Composite layouts could be a building block for File Level Replication and/or versioned files. Using composite layouts where two or more components' sub-layouts overlap implies that those sub-layouts have data for the same region of a file, or potentially the whole file. If these copies of the file data are kept in sync, the file can be replicated across multiple independent OSTs in order to provide redundancy, fault tolerance, and/or increased read bandwidth. Alternately, if the old versions of a file are not kept in sync, this would allow file versioning, snapshots, data forks, and similar functionality to be implemented. Being able to access, synchronize, and resynchronize files with overlapping regions would require additional implementation on the client and userspace infrastructure.

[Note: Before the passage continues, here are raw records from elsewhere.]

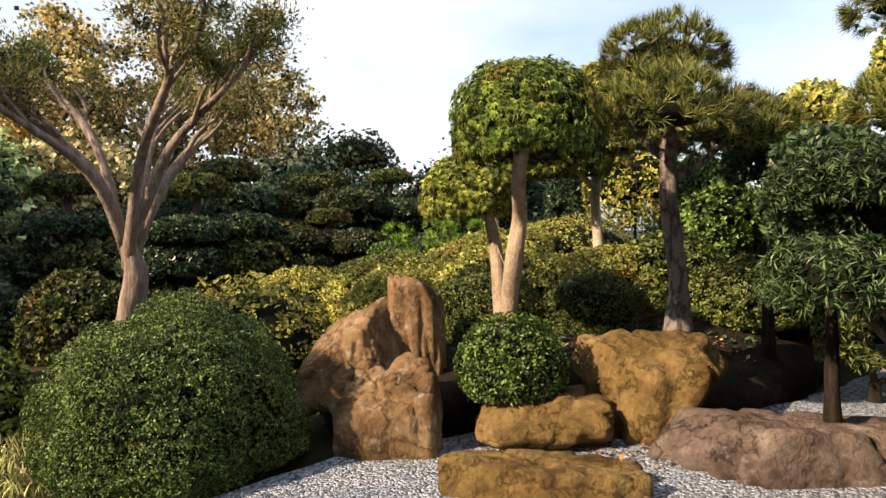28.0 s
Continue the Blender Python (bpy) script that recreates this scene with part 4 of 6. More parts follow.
pad_tree('red-leaved maple behind the cloud-pruned juniper', -7.37, 2.08, [(-7.84, 1.49, 2.46, 1.38, 0.70), (-7.50, 2.29, 2.78, 1.64, 0.84), (-6.90, 3.41, 2.32, 1.19, 0.55), (-6.93, 2.19, 2.26, 1.40, 0.71)], 'maple5', 'maple_red_leaf', bark='mid_bark', r=0.07, size=0.95, name='maple_tree', fork=0.6, z=-0.02, most=20000, rough=.25)
pad_tree('bronze-topped shrub tree with pale bare branches', -9.52, 0.70, [(-10.19, -0.17, 1.47, 1.48, 0.75), (-9.32, 0.32, 1.66, 1.27, 0.63), (-9.47, 1.14, 2.04, 1.26, 0.64), (-9.04, 1.69, 1.43, 1.21, 0.88)], 'oval', 'olive_leaf', bark='pale_bark', r=0.05, size=1.2, name='cloud_pruned_tree', z=0.37)
pad_tree('pale-branched tree with flat dark green pads', -6.84, 7.36, [(-6.39, 5.92, 2.09, 1.96, 1.00), (-5.73, 7.12, 2.39, 1.19, 0.61), (-4.66, 6.53, 1.44, 1.84, 0.94)], 'oval', 'dark_leaf', bark='pale_bark', r=0.06, size=1.1, twigs=2, z=0.22)
shrub('glossy shrub with violet flower heads', -5.61, 4.90, 0.00, 1.26, 1.57, style='oval', mat='box_leaf')
boulder('low flat brown rock lying on the gravel', -4.27, 3.17, 0.00, 1.26, 0.63, 0.39, mat='brown_rock', group='bank boulders', flat=0.7, yaw=53.0)
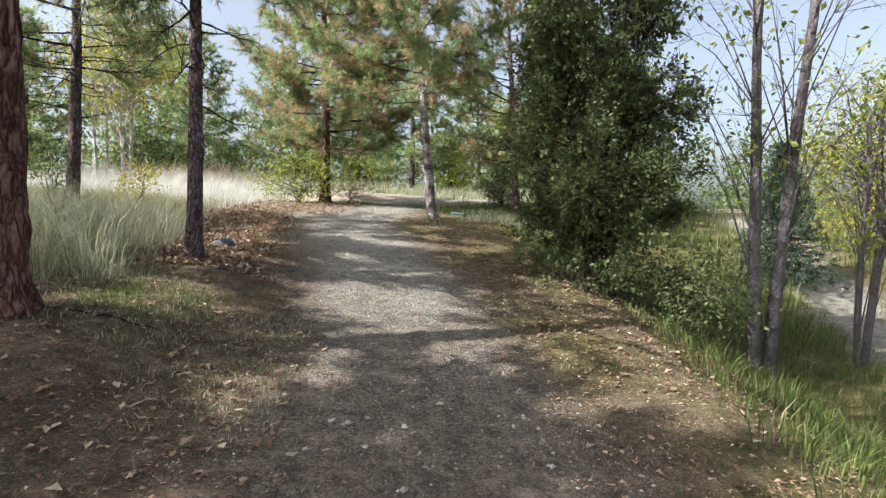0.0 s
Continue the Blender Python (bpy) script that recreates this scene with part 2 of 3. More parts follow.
def rolling(x, y):
    return (np.sin(x * 1.3 + 0.7 * np.sin(y * 0.9)) * np.sin(y * 1.1 + 1.3) * 0.5 + np.sin(x * 3.1 + y * 2.3) * np.sin(y * 3.7 - x * 1.1) * 0.25
            + np.sin(x * 7.3 - y * 5.1) * np.sin(y * 6.1 + x * 2.9) * 0.14)


def ground_z(x, y):
    x, y = np.asarray(x, float), np.asarray(y, float)
    # slope eases off far ahead, behind and to the sides
    yy = np.where(y > 17, 17 + 8 * (1 - np.exp(-(y - 17) / 8)), np.where(y < -4, -4 - 6 * (1 - np.exp((y + 4) / 6)), y))
    xx = np.where(x < -7, -7 - 5 * (1 - np.exp((x + 7) / 5)), np.where(x > 5, 5 + 4 * (1 - np.exp(-(x - 5) / 4)), x))
    z = FOOT.z - (NORMAL.x * (xx - FOOT.x) + NORMAL.y * (yy - FOOT.y)) / NORMAL.z
    off = np.abs(x - path_mid(y))
    z = z + rolling(x, y) * (0.012 + 0.05 * smooth(1.0, 3.0, off))
    # bank by the first pine, drop beyond the shrub
    z = z + 0.2 * np.exp(-((x + 3.0) ** 2) / 1.1 - ((y - 3.2) ** 2) / 2.2)
    z = z + 0.17 * smooth(-1.3, -2.4, x) * smooth(-6.5, -4.0, x) * smooth(1.0, 3.0, y) * smooth(8.5, 6.0, y)
    z = z - 0.12 * smooth(11.0, 17.0, y - 0.3 * (x + 5)) * smooth(-3.6, -7.0, x)
    z = z - 0.95 * smooth(1.5, 4.6, x) * smooth(14.0, 8.0, y) - 0.25 * smooth(0.8, 3.5, x) * smooth(8.0, 11.0, y) * smooth(17.0, 14.0, y)
    return z


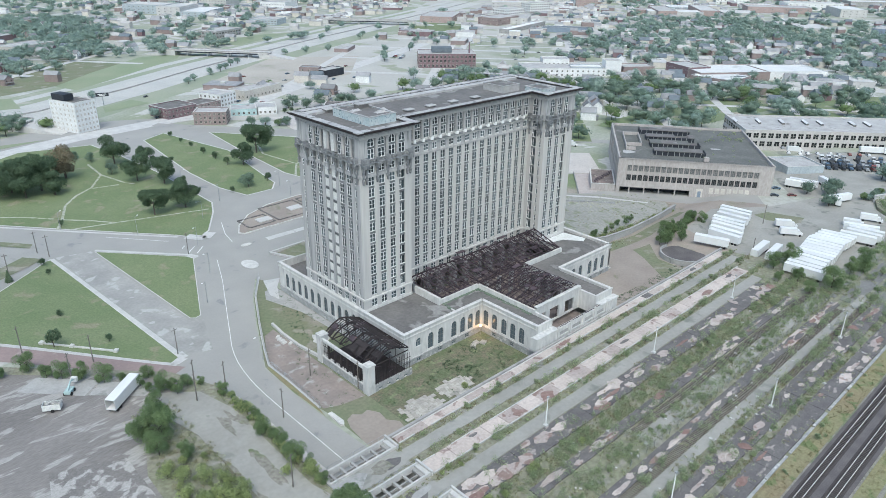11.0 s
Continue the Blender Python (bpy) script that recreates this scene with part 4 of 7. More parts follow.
front = thing("station_front_wall", "pale concrete wall with boarded panels beside the platform", "wall")
g = Geo()
g.wall_arch(72.8, 115.8, 4.8, 8.7, [(86.5, 4.6, 5.9, 7.4, False), (93.0, 4.6, 5.9, 7.4, False), (99.6, 4.6, 5.9, 7.4, False), (106.0, 4.0, 5.9, 7.4, False)], 163.3, 164.0)
g.box(72.6, 163.0, 8.7, 83.0, 165.3, 9.2)
g.box(105.5, 163.0, 8.7, 116.0, 165.3, 9.2)
g.box(72.8, 164.0, 4.8, 73.6, 166.0, 8.7)
g.box(115.0, 164.0, 4.8, 115.8, 166.0, 8.7)
g.box(83.0, 163.1, 8.7, 105.5, 164.1, 8.95)
for x in (83.2, 89.6, 96.2, 102.6, 109.2):
    g.box(x - 0.35, 162.95, 4.8, x + 0.35, 163.3, 9.5)
part("wall", g, STONE_WHITE, front)
g = Geo()
for x, w in ((86.5, 4.6), (93.0, 4.6), (99.6, 4.6), (106.0, 4.0)):
    g.box(x - w / 2, 163.6, 5.9, x + w / 2, 163.8, 7.4)
part("panel", g, CONCRETE_GREY, front, "grey board panels")
g = Geo()
g.bar((82.8, 163.4, 9.3), (105.7, 163.4, 9.3), 0.15)
for x in np.arange(84, 105, 3.0):
    g.bar((x, 163.4, 8.9), (x, 163.4, 9.3), 0.12)
part("rail", g, RUST, front)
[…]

In practice, it is expected that typical PFL usage will have files that contain a small number of components (2-4) with an increasing number of RAID-0 stripes. The actual number of components, their start and end offsets, the number of stripes, and even sub-layout type are not actually constrained by the PFL implementation in this way. This would allow novel composite layouts to be implemented by users or in conjunction with PFL-aware applications or middleware libraries (e.g. HDF5) that specify different sub-layouts for different regions of a single file. This includes arbitrarily changing the stripe count and the stripe size for each region to match different access patterns for that region, replicating some regions and not others to match availability requirements (e.g. index or metadata vs. data), storing the data on different classes of OST storage (e.g. SSD vs. HDD, RAID-1 vs. RAID-6) using OST pools or direct OST selection, and changing the layout type (e.g. RAID-0 vs. Data-on-MDT).

Composite layouts would also be useful for HSM and other tiered storate, in order to allow partial archive/restore of a file to/from the archive into a component that only covers part of the file. In a similar manner, overlapping components could be used to allow incremental migration or restriping of large files across OSTs or between different tiers of storage, by creating a replica that only covers a part of the file's data, and dynamically changing the regions covered by the components as data is migrated.

It could be possible to add a new overlapping region for an existing file with RAID-0 layout that adds a single or double parity layout, in essence turning a RAID-0 file into a RAID-4 or RAID-DP file that allows the file to remain accessible even if one or two stripes in the file to become unavailable, without having to rewrite or replicate the whole file.

There is no intention to allow nested composite layouts (i.e. sub-layouts that have multiple sub-layouts internally), due to the lack of any suitable use case for this functionality.